Adensar ao longo dos corredores permitindo um alto coeficiente construtivo, sem estoques limitadores, vai gerar forte verticalização nesses eixos, porém sem nenhuma garantia de que, com o aumento de prédios, seja dado lugar também aos mais pobres. Limitar o tamanho dos apartamentos, em um contexto de hipervalorização imobiliária, apenas aumentará o preço do metro quadrado. O que teremos será uma cidade um pouco mais racional e fluida, porém ainda uma cidade só para as classes média e alta.

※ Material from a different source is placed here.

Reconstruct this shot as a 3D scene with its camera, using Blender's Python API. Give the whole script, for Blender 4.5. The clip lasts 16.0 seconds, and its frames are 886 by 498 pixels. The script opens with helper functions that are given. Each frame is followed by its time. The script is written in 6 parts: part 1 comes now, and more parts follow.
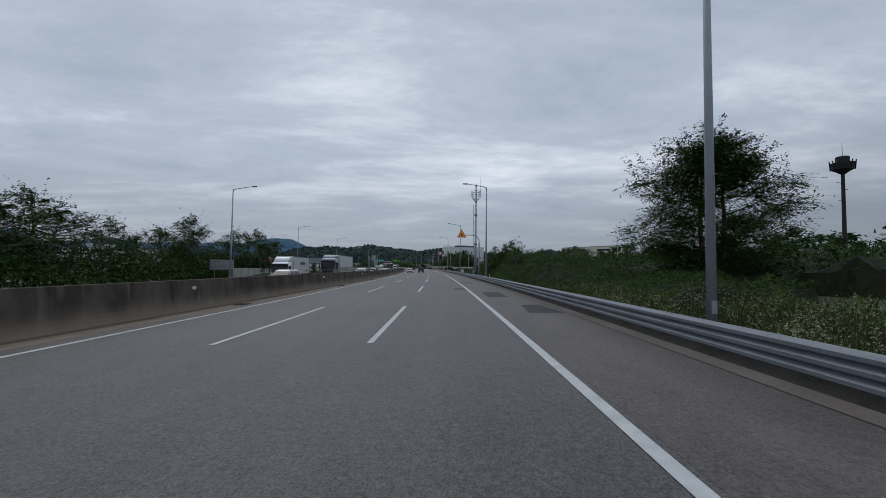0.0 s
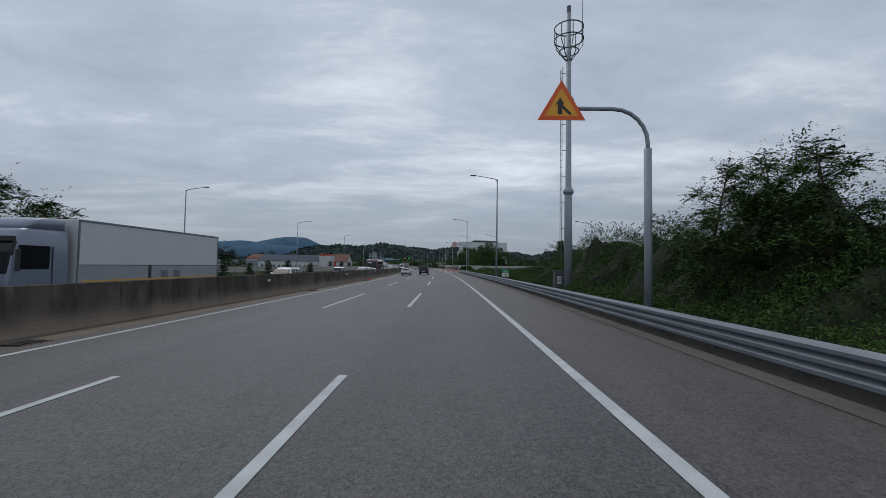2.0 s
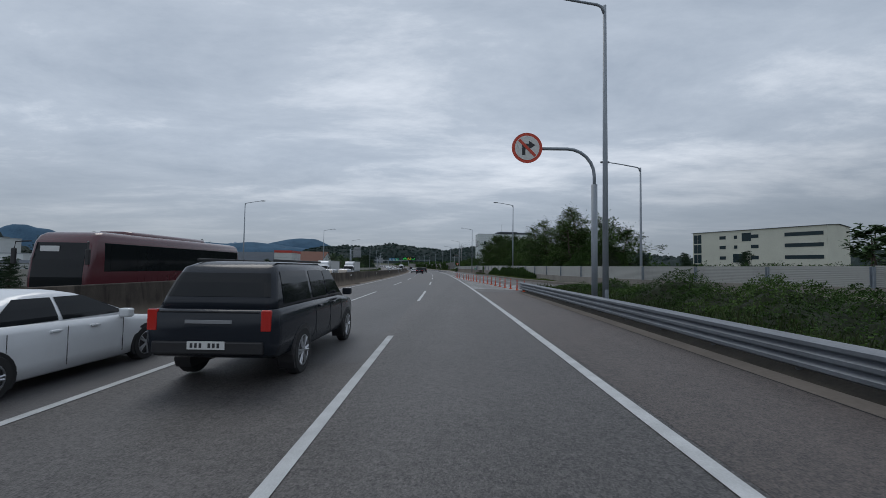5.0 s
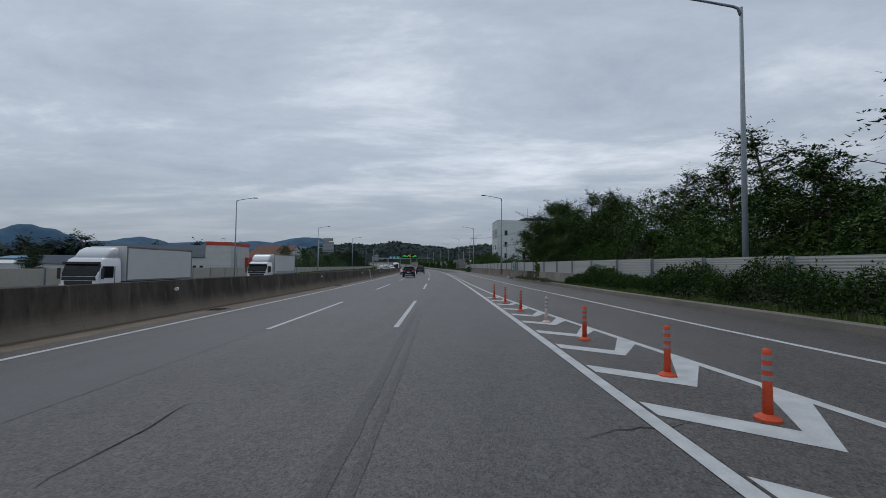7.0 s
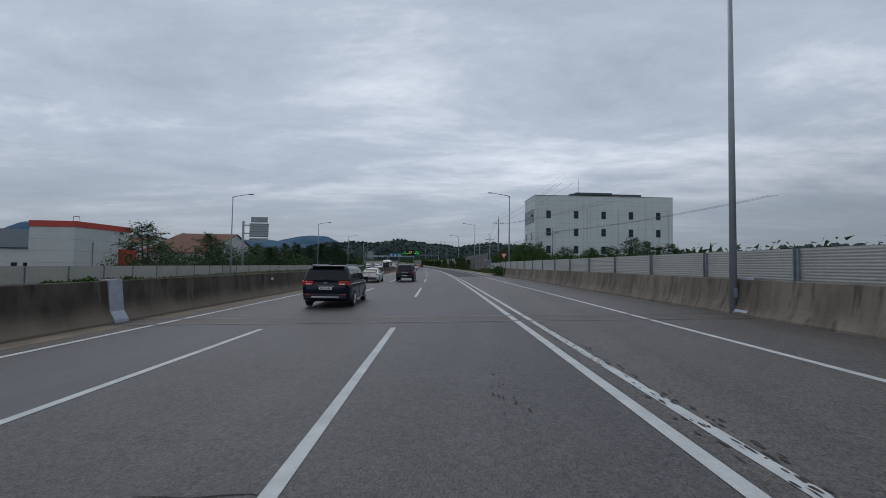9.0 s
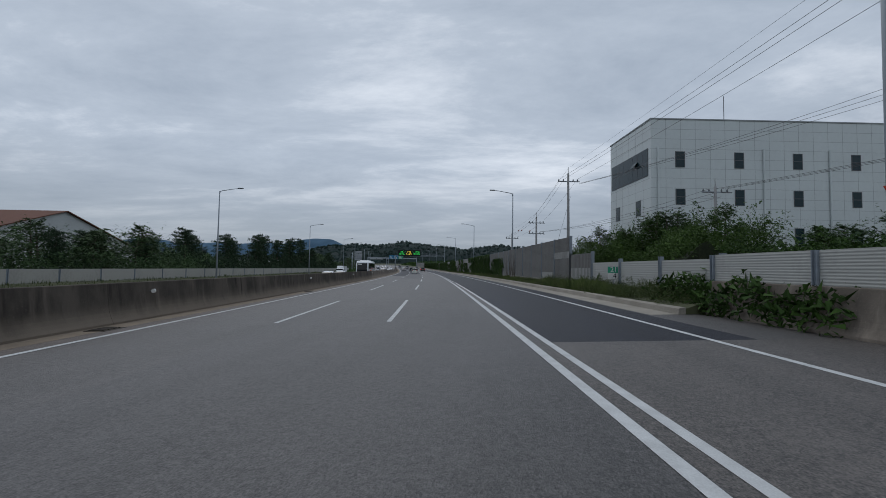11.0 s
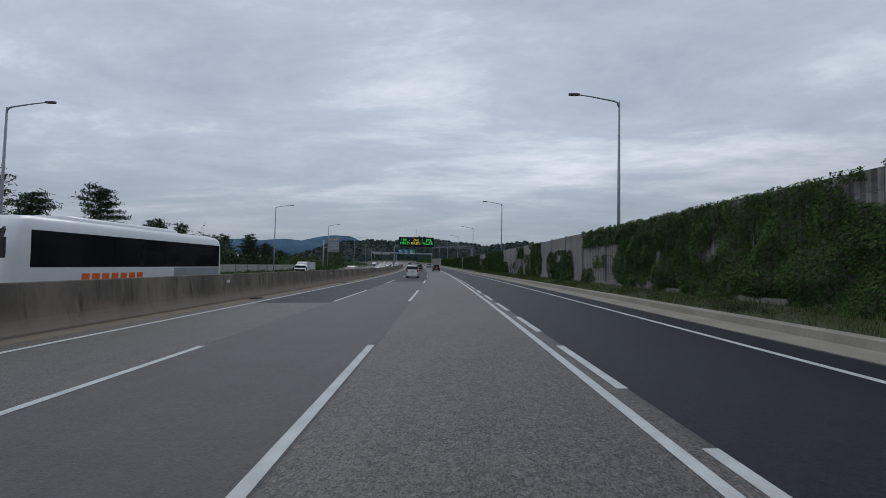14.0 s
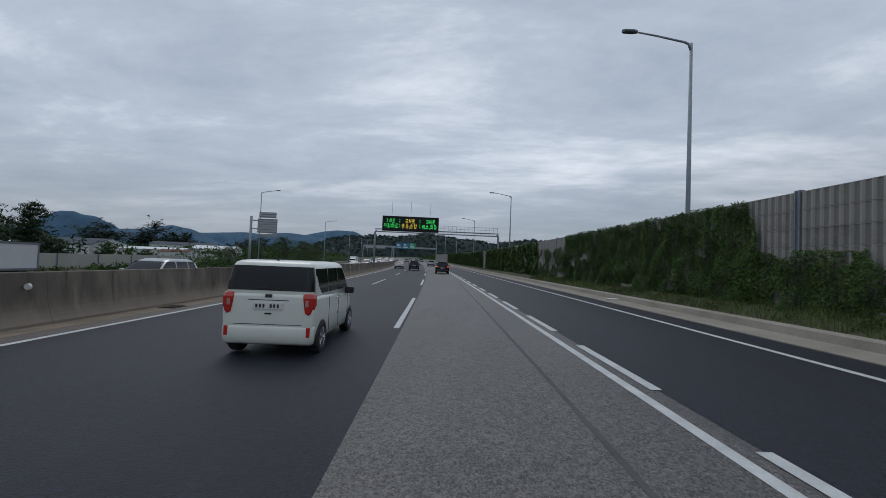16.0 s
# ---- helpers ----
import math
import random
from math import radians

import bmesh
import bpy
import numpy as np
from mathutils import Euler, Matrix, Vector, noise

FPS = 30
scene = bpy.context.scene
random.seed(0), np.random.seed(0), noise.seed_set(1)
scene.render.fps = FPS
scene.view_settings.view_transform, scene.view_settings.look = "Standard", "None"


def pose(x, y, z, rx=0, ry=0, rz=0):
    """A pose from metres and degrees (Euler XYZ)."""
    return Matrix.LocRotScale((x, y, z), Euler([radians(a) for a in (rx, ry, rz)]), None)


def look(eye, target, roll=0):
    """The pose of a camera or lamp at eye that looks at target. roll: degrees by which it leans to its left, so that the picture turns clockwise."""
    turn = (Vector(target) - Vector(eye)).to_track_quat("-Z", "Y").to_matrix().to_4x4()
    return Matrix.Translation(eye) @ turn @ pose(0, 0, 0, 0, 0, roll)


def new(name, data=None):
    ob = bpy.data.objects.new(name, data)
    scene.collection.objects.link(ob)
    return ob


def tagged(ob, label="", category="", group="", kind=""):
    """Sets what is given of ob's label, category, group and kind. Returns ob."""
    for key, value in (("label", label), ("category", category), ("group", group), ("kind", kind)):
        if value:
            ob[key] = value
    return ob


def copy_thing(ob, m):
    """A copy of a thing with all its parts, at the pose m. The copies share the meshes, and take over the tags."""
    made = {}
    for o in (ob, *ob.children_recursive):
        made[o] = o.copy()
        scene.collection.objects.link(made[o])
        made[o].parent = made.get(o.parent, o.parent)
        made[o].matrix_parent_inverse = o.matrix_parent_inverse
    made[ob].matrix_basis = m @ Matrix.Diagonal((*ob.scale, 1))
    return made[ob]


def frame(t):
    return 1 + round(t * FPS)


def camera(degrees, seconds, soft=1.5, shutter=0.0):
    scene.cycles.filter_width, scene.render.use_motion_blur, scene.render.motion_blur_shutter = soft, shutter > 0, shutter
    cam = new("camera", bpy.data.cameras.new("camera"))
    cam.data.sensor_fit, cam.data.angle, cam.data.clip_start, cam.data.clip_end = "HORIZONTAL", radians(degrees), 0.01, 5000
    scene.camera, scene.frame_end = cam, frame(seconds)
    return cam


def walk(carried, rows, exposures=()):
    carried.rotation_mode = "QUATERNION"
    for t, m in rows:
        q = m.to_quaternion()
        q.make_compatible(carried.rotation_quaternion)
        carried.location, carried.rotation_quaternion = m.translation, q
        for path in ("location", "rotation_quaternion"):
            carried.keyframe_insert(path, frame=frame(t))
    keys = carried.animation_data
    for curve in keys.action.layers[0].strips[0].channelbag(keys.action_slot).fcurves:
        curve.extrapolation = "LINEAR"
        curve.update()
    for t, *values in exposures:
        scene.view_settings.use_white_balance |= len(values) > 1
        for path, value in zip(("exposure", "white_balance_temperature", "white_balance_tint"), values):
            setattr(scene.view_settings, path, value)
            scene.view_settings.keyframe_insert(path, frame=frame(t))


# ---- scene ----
# Road coordinates: s metres along the carriageway, u metres to the right of its right-hand edge line.
BEND, BANK = 4.5e-4, 0.025


def lerp(rows, s):
    """Piecewise linear table, held at its ends."""
    return float(np.interp(s, [r[0] for r in rows], [r[1] for r in rows]))


def heading(s):
    return BEND * min(s, 700.0)


def rise(s):
    if s < 400:
        return 0.0
    a = min(s, 520.0) - 400
    return 0.00005 * a * a + 0.012 * max(0.0, s - 520)


def P(s, u, z=0.0):
    a = heading(s)
    e = min(s, 700.0)
    x, y = -(1 - math.cos(BEND * e)) / BEND, math.sin(BEND * e) / BEND
    if s > 700:
        x, y = x - math.sin(a) * (s - 700), y + math.cos(a) * (s - 700)
    return Vector((x + u * math.cos(a), y + u * math.sin(a), rise(s) + BANK * max(-60.0, min(40.0, u)) + z))


def M(s, u, z=0.0, turn=0.0):
    """A pose on the road: local x to the right, y ahead, z up."""
    return Matrix.Translation(P(s, u, z)) @ Matrix.Rotation(heading(s) + radians(turn), 4, "Z")


def eye_pose(s, u, yaw, pitch, roll):
    across = Matrix.Rotation(heading(s), 4, "Z") @ Matrix.Rotation(-math.atan(BANK), 4, "Y")
    return Matrix.Translation(P(s, u)) @ across @ Matrix.Translation((0, 0, 1.70)) @ \
        Matrix.Rotation(radians(yaw), 4, "Z") @ Matrix.Rotation(radians(90 + pitch), 4, "X") @ Matrix.Rotation(radians(roll), 4, "Z")


# ---- camera ----
cam = camera(93.7, 16.0, soft=0.65, shutter=0.015)
PATH = [
    (0.0, -9.52, -1.892, 0.24, 2.54, -0.72),
    (0.5, 3.56, -1.863, 0.54, 2.56, -0.74),
    (1.0, 16.57, -1.835, 0.84, 2.59, -0.76),
    (1.5, 29.52, -1.876, 0.87, 2.50, -0.65),
    (2.0, 42.40, -1.918, 0.90, 2.40, -0.53),
    (2.5, 55.21, -1.966, 0.87, 2.50, -0.43),
    (3.0, 67.96, -2.015, 0.83, 2.60, -0.33),
    (3.5, 80.66, -2.059, 0.92, 2.66, -0.37),
    (4.0, 93.31, -2.102, 1.00, 2.72, -0.41),
    (4.8, 113.44, -2.166, 0.67, 2.62, -0.58),
    (5.6, 133.46, -2.229, 0.35, 2.52, -0.74),
    (6.5, 155.85, -2.301, -0.02, 2.41, -0.93),
    (7.0, 168.25, -2.256, 0.11, 2.39, -0.77),
    (7.5, 180.61, -2.211, 0.23, 2.36, -0.60),
    (8.0, 192.95, -2.251, 0.03, 2.33, -0.65),
    (8.5, 205.26, -2.292, -0.17, 2.30, -0.70),
    (9.0, 217.55, -2.309, -0.28, 2.22, -0.57),
    (9.8, 237.18, -2.210, -0.47, 2.38, -0.57),
    (10.6, 256.78, -2.112, -0.66, 2.53, -0.57),
    (11.5, 278.81, -2.002, -0.87, 2.71, -0.57),
    (12.0, 291.04, -1.988, -1.02, 2.56, -0.54),
    (12.5, 303.28, -1.958, -0.88, 2.61, -0.44),
    (13.0, 315.52, -1.928, -0.74, 2.66, -0.35),
    (13.5, 327.77, -2.001, -0.37, 2.47, -0.28),
    (14.0, 340.03, -2.075, 0.00, 2.28, -0.21),
    (14.5, 352.30, -2.182, 0.10, 2.10, -0.18),
    (15.0, 364.59, -2.290, 0.19, 1.92, -0.15),
    (15.5, 376.90, -2.450, 0.11, 1.86, 0.71),
    (16.0, 389.24, -2.574, -0.62, 1.89, 0.87),
]
walk(cam, [(t, eye_pose(s, u, yaw, pitch, roll)) for t, s, u, yaw, pitch, roll in PATH])

# ---- sky and light: a closed cloud deck ----
world = bpy.data.worlds.new("overcast")
scene.world = world
world.use_nodes = True
wt = world.node_tree
wt.nodes.clear()


def wn(kind, **values):
    n = wt.nodes.new(kind)
    for key, value in values.items():
        n.inputs[key].default_value = value
    return n


def wl(a, b):
    wt.links.new(a, b)


tc = wn("ShaderNodeTexCoord")
sep = wn("ShaderNodeSeparateXYZ")
wl(tc.outputs["Generated"], sep.inputs[0])
up = wn("ShaderNodeMath")
up.operation = "MAXIMUM"
up.inputs[1].default_value = 0.0
wl(sep.outputs["Z"], up.inputs[0])
lift = wn("ShaderNodeMath")
lift.operation = "ADD"
lift.inputs[1].default_value = 0.11
wl(up.outputs[0], lift.inputs[0])
flat = wn("ShaderNodeVectorMath")
flat.operation = "DIVIDE"
wl(tc.outputs["Generated"], flat.inputs[0])
comb = wn("ShaderNodeCombineXYZ")
for i in range(3):
    wl(lift.outputs[0], comb.inputs[i])
wl(comb.outputs[0], flat.inputs[1])
stretch = wn("ShaderNodeMapping")
stretch.inputs["Rotation"].default_value = (0, 0, radians(-16))
stretch.inputs["Scale"].default_value = (0.58, 1.0, 0.0)
stretch.inputs["Location"].default_value = (3.7, 1.3, 0)
wl(flat.outputs[0], stretch.inputs["Vector"])
puffs = wn("ShaderNodeTexNoise", Scale=1.2, Detail=14.0, Roughness=0.65, Distortion=0.25)
wl(stretch.outputs[0], puffs.inputs["Vector"])
broad = wn("ShaderNodeTexNoise", Scale=0.42, Detail=3.0, Roughness=0.5)
wl(stretch.outputs[0], broad.inputs["Vector"])
both = wn("ShaderNodeMath")
both.operation = "MULTIPLY_ADD"
both.inputs[1].default_value = 0.6
wl(broad.outputs["Fac"], both.inputs[0])
wl(puffs.outputs["Fac"], both.inputs[2])
ramp = wn("ShaderNodeValToRGB")
el = ramp.color_ramp.elements
el[0].position, el[0].color = 0.48, (0.30, 0.365, 0.46, 1)
el[1].position, el[1].color = 1.08, (0.79, 0.85, 0.94, 1)
mid = el.new(0.8)
mid.color = (0.49, 0.56, 0.66, 1)
wl(both.outputs[0], ramp.inputs[0])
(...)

O Plano Diretor proposto é tímido ao enfrentar a lógica do apartheid. Os instrumentos do Estatuto da Cidade continuam sendo empurrados para regulamentação posterior. Ele não rompe paradigmas, pois para isso seria necessário colocar a questão da segregação como prioridade absoluta, prevendo nos corredores adensados estoques de terras públicas para fins sociais.
Estamos no equilíbrio tênue entre romper o modelo da exclusão e construir cidades mais humanas ou deslizar de vez para a barbárie urbana, se é que já não o fizemos. Planos Diretores servem muito pouco, pois no Brasil podem ficar engavetados por anos sem maiores consequências, como ocorreu em São Paulo. Está nas mãos dos nossos vereadores a oportunidade de tornar o de São Paulo algo verdadeiramente útil, capaz de acabar com a cidade do apartheid, e mostrando ao Brasil o caminho para evitar a tragédia urbana que aflora.